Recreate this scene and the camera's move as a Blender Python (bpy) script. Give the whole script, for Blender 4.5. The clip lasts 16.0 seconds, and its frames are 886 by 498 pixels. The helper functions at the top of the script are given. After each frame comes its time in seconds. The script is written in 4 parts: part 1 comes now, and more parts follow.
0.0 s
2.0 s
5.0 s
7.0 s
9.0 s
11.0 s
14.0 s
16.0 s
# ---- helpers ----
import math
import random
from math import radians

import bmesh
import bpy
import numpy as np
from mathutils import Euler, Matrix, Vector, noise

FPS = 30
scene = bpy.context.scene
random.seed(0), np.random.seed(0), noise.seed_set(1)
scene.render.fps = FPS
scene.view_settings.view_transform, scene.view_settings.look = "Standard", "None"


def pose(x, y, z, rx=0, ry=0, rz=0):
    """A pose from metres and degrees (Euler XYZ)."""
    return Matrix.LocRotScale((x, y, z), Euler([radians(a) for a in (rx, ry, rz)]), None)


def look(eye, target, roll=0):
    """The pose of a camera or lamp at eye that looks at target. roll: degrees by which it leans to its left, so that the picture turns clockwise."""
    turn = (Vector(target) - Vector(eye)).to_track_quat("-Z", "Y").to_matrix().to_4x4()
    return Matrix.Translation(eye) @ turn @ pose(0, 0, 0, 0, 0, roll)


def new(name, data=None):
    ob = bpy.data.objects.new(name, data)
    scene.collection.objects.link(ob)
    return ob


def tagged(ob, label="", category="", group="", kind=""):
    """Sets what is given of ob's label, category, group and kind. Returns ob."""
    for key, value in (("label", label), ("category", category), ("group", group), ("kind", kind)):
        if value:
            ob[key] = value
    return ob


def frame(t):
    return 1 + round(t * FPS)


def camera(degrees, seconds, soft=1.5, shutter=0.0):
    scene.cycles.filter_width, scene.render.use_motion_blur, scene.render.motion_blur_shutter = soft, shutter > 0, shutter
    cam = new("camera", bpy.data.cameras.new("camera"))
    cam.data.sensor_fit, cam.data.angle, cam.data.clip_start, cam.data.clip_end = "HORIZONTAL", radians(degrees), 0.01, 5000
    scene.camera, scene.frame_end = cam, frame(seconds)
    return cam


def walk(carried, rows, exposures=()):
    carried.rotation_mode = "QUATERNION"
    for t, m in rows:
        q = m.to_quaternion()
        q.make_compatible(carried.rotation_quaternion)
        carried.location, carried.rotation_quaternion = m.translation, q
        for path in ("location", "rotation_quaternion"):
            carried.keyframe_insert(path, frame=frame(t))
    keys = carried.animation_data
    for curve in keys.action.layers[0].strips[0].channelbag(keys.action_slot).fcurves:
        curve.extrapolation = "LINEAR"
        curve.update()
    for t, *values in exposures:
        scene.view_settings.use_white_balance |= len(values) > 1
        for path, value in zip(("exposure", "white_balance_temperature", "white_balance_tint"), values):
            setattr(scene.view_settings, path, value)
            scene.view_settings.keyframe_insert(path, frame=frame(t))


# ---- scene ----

_TASK OBJECTIVE_
Extract each line of the material exactly as it stands.

_CORRECT ANSWER_
Recreate this scene and the camera's move as a Blender Python (bpy) script. Give the whole script, for Blender 4.5. The clip lasts 16.0 seconds, and its frames are 886 by 498 pixels. The helper functions at the top of the script are given. After each frame comes its time in seconds. The script is written in 4 parts: part 1 comes now, and more parts follow.
0.0 s
2.0 s
5.0 s
7.0 s
9.0 s
11.0 s
14.0 s
16.0 s
# ---- helpers ----
import math
import random
from math import radians

import bmesh
import bpy
import numpy as np
from mathutils import Euler, Matrix, Vector, noise

FPS = 30
scene = bpy.context.scene
random.seed(0), np.random.seed(0), noise.seed_set(1)
scene.render.fps = FPS
scene.view_settings.view_transform, scene.view_settings.look = "Standard", "None"


def pose(x, y, z, rx=0, ry=0, rz=0):
    """A pose from metres and degrees (Euler XYZ)."""
    return Matrix.LocRotScale((x, y, z), Euler([radians(a) for a in (rx, ry, rz)]), None)


def look(eye, target, roll=0):
    """The pose of a camera or lamp at eye that looks at target. roll: degrees by which it leans to its left, so that the picture turns clockwise."""
    turn = (Vector(target) - Vector(eye)).to_track_quat("-Z", "Y").to_matrix().to_4x4()
    return Matrix.Translation(eye) @ turn @ pose(0, 0, 0, 0, 0, roll)


def new(name, data=None):
    ob = bpy.data.objects.new(name, data)
    scene.collection.objects.link(ob)
    return ob


def tagged(ob, label="", category="", group="", kind=""):
    """Sets what is given of ob's label, category, group and kind. Returns ob."""
    for key, value in (("label", label), ("category", category), ("group", group), ("kind", kind)):
        if value:
            ob[key] = value
    return ob


def frame(t):
    return 1 + round(t * FPS)


def camera(degrees, seconds, soft=1.5, shutter=0.0):
    scene.cycles.filter_width, scene.render.use_motion_blur, scene.render.motion_blur_shutter = soft, shutter > 0, shutter
    cam = new("camera", bpy.data.cameras.new("camera"))
    cam.data.sensor_fit, cam.data.angle, cam.data.clip_start, cam.data.clip_end = "HORIZONTAL", radians(degrees), 0.01, 5000
    scene.camera, scene.frame_end = cam, frame(seconds)
    return cam


def walk(carried, rows, exposures=()):
    carried.rotation_mode = "QUATERNION"
    for t, m in rows:
        q = m.to_quaternion()
        q.make_compatible(carried.rotation_quaternion)
        carried.location, carried.rotation_quaternion = m.translation, q
        for path in ("location", "rotation_quaternion"):
            carried.keyframe_insert(path, frame=frame(t))
    keys = carried.animation_data
    for curve in keys.action.layers[0].strips[0].channelbag(keys.action_slot).fcurves:
        curve.extrapolation = "LINEAR"
        curve.update()
    for t, *values in exposures:
        scene.view_settings.use_white_balance |= len(values) > 1
        for path, value in zip(("exposure", "white_balance_temperature", "white_balance_tint"), values):
            setattr(scene.view_settings, path, value)
            scene.view_settings.keyframe_insert(path, frame=frame(t))


# ---- scene ----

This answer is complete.